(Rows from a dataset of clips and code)
+===+

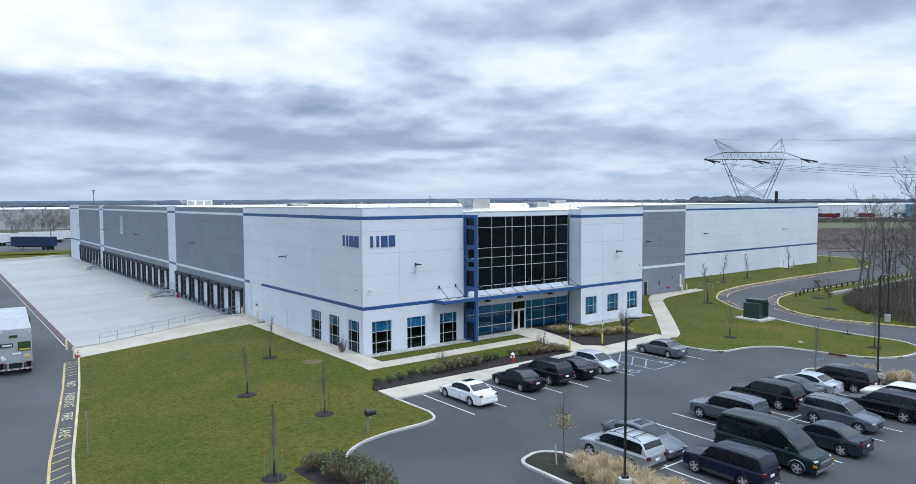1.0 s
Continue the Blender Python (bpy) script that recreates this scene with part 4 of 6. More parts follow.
# ---- planted islands in the car park ----
def island(x0, x1, y0, y1):
    pts = rounded([(x0, y0), (x1, y0), (x1, y1 - 0.9), ((x0 + x1) / 2 + 0.4, y1), (x0, y1 - 0.5)], 1.0)
    kerb("island_kerb", pts, M["kerb"], "pale concrete kerb round a planted island", closed=True, top=0.16, w=0.2)
    sheet("mulch_bed", pts, 0.1, 0.2, M["weedy_mulch"], "dark weedy mulch bed in a planted island", "mulch", 2.0)


island(24.3, 27.2, 17.8, 29.5)
island(56.93, 61.02, 18.53, 30.31)


def lamp_post(h=7.75, base=0.95):
    p = thing("parking_lamp", label="black square parking lot lamp on a concrete base", category="street lamp", group="parking lot lamps")
    bm = bmesh.new()
    turned(bm, [(0.32, -0.2), (0.32, base - 0.03), (0.29, base)], 24)
    part("concrete_base", bm, M["kerb"], p, "round pale concrete base", local=True, smooth=True)
    bm = bmesh.new()
    box(bm, -0.17, -0.17, base, 0.17, 0.17, base + 0.12, 0.01)
    part("base_cover", bm, M["black_paint"], p, local=True)
    bm = bmesh.new()
    box(bm, -0.052, -0.052, base + 0.1, 0.052, 0.052, base + h - 0.03, 0.012)
    part("pole", bm, M["black_paint"], p, local=True)
    bm = bmesh.new()
    tube(bm, (0, 0, base + h - 0.4), (0.32, 0, base + h - 0.12), 0.045)
    part("arm", bm, M["black_paint"], p, local=True)
    bm = bmesh.new()
    box(bm, 0.10, -0.13, base + h - 0.07, 0.60, 0.13, base + h, 0.02)
    head = part("head", bm, M["black_paint"], p, local=True)
    bm = bmesh.new()
    box(bm, 0.22, -0.10, base + h - 0.085, 0.56, 0.10, base + h - 0.07)
    part("lens", bm, M["alu"], head, local=True)
    return p


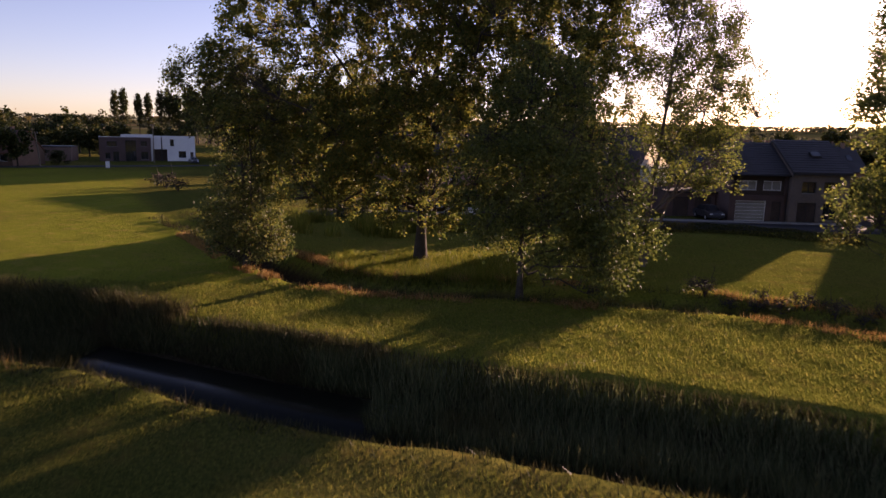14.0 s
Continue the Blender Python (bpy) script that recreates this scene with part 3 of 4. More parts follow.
blades("tall_grass", "longer tufts of meadow grass gone to seed", "grass", scatter(26000, -8, 10, 3, 19, 33, lambda x, y: wobble(x, y, 0.45, 34) > -0.1, 0.22), 0.3, 0.012, BLADE, 34, 0.4)
blades("reeds", "tall green-brown reeds filling the ditch", "reeds", scatter(40000, -6, 13, 36, 48, 7, lambda x, y: (north_of_ditch(x, y) > -0.9) & (d_ditch(x, y) < 3.0) & ~open_water(x, y), 0.35), 0.8, 0.017, REED, 8, 0.26)
blades("sedge", "dark sedge and rank grass filling the ditch", "reeds", scatter(50000, -9, 13, 36, 48, 27, lambda x, y: (north_of_ditch(x, y) > -1.6) & (d_ditch(x, y) < 3.6) & ~open_water(x, y), 0.35), 0.45, 0.02, SEDGE, 28, 0.4)
blades("reeds", "dark dense reeds around the pool", "reeds", scatter(60000, -25, -13, 42, 58, 9, lambda x, y: (north_of_ditch(x, y) > -2.0) & (d_ditch(x, y) < 4.4) & ~open_water(x, y), 0.6), 0.85, 0.022, SEDGE, 10, 0.4)
blades("sedge", "low dark sedge along the edge of the pool", "reeds", scatter(40000, -14, -3, 41, 50, 29, lambda x, y: (north_of_ditch(x, y) > -2.2) & (d_ditch(x, y) < 3.9) & ~open_water(x, y), 0.4), 0.45, 0.02, SEDGE, 30, 0.4)
blades("tall_grass", "rank grass and weeds along the winding ditch", "grass", scatter(60000, -30, 46, 44, 88, 11, lambda x, y: (d_chan(x, y) < 2.5) & (d_chan(x, y) > 0.6), 0.3), 0.42, 0.025, SEDGE, 12, 0.35)
blades("dry_grass", "reddish dry grass along the bank edge", "grass", scatter(110000, -22, 7, 44, 76, 13, lambda x, y: (np.abs(d_chan(x, y) - 2.55) < 0.6) & (wobble(x, y, 0.5, 21) > -0.25), 0.25), 0.34, 0.024, DRY, 14, 0.5)
blades("dry_grass", "orange-brown dry grass on the lip of the bank", "grass", scatter(60000, 14, 62, 42, 58, 43, lambda x, y: (np.abs(d_chan(x, y) - 2.3) < 0.6) & (wobble(x, y, 0.5, 41) > -0.35), 0.25), 0.36, 0.024, DRY, 44, 0.5)
blades("dry_grass", "tall pale dry stalks beside the pool", "grass", scatter(9000, -30, -8, 38, 47, 15, lambda x, y: (np.abs(d_ditch(x, y) - 4.6) < 0.7) & (wobble(x, y, 0.9, 22) > 0.2), 0.25), 0.8, 0.014, DRY, 16, 0.25)
blades("weeds", "rough weeds and grass tufts on the island", "grass", scatter(16000, -8, 4, 59.5, 68, 17, lambda x, y: d_chan(x, y) > 1.5, 0.35), 0.5, 0.025, WEED, 18, 0.4)
blades("weeds", "tall green weeds and reeds beyond the winding ditch", "weeds", scatter(9000, -16, 1, 76, 86, 37, lambda x, y: (d_chan(x, y) > 1.2) & (wobble(x, y, 0.5, 38) > 0.0), 0.3), 1.5, 0.03, WEED, 38, 0.22)
blades("tall_grass", "dark rank grass along the near edge of the ditch", "grass", scatter(40000, -40, 14, 32, 56, 19, lambda x, y: (north_of_ditch(x, y) < -1.0) & (np.abs(d_ditch(x, y) - 3.4) < 1.4), 0.3), 0.28, 0.022, SEDGE, 20, 0.5)

# ---- woods, rows of trees and shrubs further off ----
def copies(proto, places, rng):
    for x, y, s, z in places:
        m = pose(x, y, float(height(x, y)) - 0.1, 0, 0, rng.uniform(0, 360))
        c = copy_thing(proto, m)
        c.scale = (s, s, z)


rng = np.random.RandomState(77)
wood = make_tree("broadleaf_tree", "dense dark broadleaf tree in a far wood", "tree", (-120, 330),
                 [(0, 0, 11, 4.6, 4.6, 7.5), (1.5, 0, 15, 3.4, 3.4, 4.2), (-2, 1, 8, 3.8, 3.8, 4.5)], (0.3, 0, 16), 0.3, 170, 12, 0.8, 0.6, 61, LEAF_W, BARK, limbs=5, twig_step=9, group="trees of the wood", rise=0.8, sides=6)
copies(wood, [(-58 + 3.1 * (i % 13) + rng.uniform(-1.5, 1.5), 197 + 13 * (i // 13) + 0.5 * (i % 13) + rng.uniform(-4, 4), rng.uniform(1.0, 1.25), rng.uniform(0.95, 1.12)) for i in range(39)], rng)
copies(wood, [(-112 + 8.5 * i + rng.uniform(-3, 3), 330 + 14 * (i % 2) + rng.uniform(-5, 5), rng.uniform(1.2, 1.5), rng.uniform(1.2, 1.5)) for i in range(12)], rng)
poplar = make_tree("row_poplar", "tall bare-stemmed poplar in a far row", "tree", (-172, 372),
                   [(0, 0, 16.8, 2.1, 2.1, 10.2), (0, 0, 20, 2.0, 2.0, 6.5)], (0.2, 0, 25.5), 0.28, 320, 11, 0.6, 0.34, 62, LEAF_W, BARK, limbs=8, twig_step=9, lump=0.6, share=2, inner=0.15, group="far row of poplars", rise=1.5, sides=6)
copies(poplar, [(-166 + 5.6 * i + rng.uniform(-1.5, 1.5), 372 - 0.9 * i + rng.uniform(-4, 4), rng.uniform(0.9, 1.15), rng.uniform(0.92, 1.12)) for i in range(26)] + [(-148 + 7 * i + rng.uniform(-2, 2), 386 + rng.uniform(-4, 4), rng.uniform(1.0, 1.3), rng.uniform(0.9, 1.08)) for i in range(18)], rng)
bush = make_tree("hawthorn_shrub", "dark rounded shrub beside the lane", "shrub", (-92, 150),
                 [(0, 0, 2.6, 2.6, 2.6, 2.4), (0.8, 0, 3.8, 1.8, 1.8, 1.8)], (0.1, 0, 4.2), 0.12, 110, 13, 0.42, 0.34, 63, LEAF_W, BARK, limbs=5, twig_step=6, group="shrubs along the lane", rise=0.9, sides=5, stems=2)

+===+

▶ _What you have to do_
Retype the records above word for word, from their first line through the line containing "island(56.93, 61.02, 18.53, 30.31)", and leave out every picture.

▶ _Task solution_
1.0 s
Continue the Blender Python (bpy) script that recreates this scene with part 4 of 6. More parts follow.
# ---- planted islands in the car park ----
def island(x0, x1, y0, y1):
    pts = rounded([(x0, y0), (x1, y0), (x1, y1 - 0.9), ((x0 + x1) / 2 + 0.4, y1), (x0, y1 - 0.5)], 1.0)
    kerb("island_kerb", pts, M["kerb"], "pale concrete kerb round a planted island", closed=True, top=0.16, w=0.2)
    sheet("mulch_bed", pts, 0.1, 0.2, M["weedy_mulch"], "dark weedy mulch bed in a planted island", "mulch", 2.0)


island(24.3, 27.2, 17.8, 29.5)
island(56.93, 61.02, 18.53, 30.31)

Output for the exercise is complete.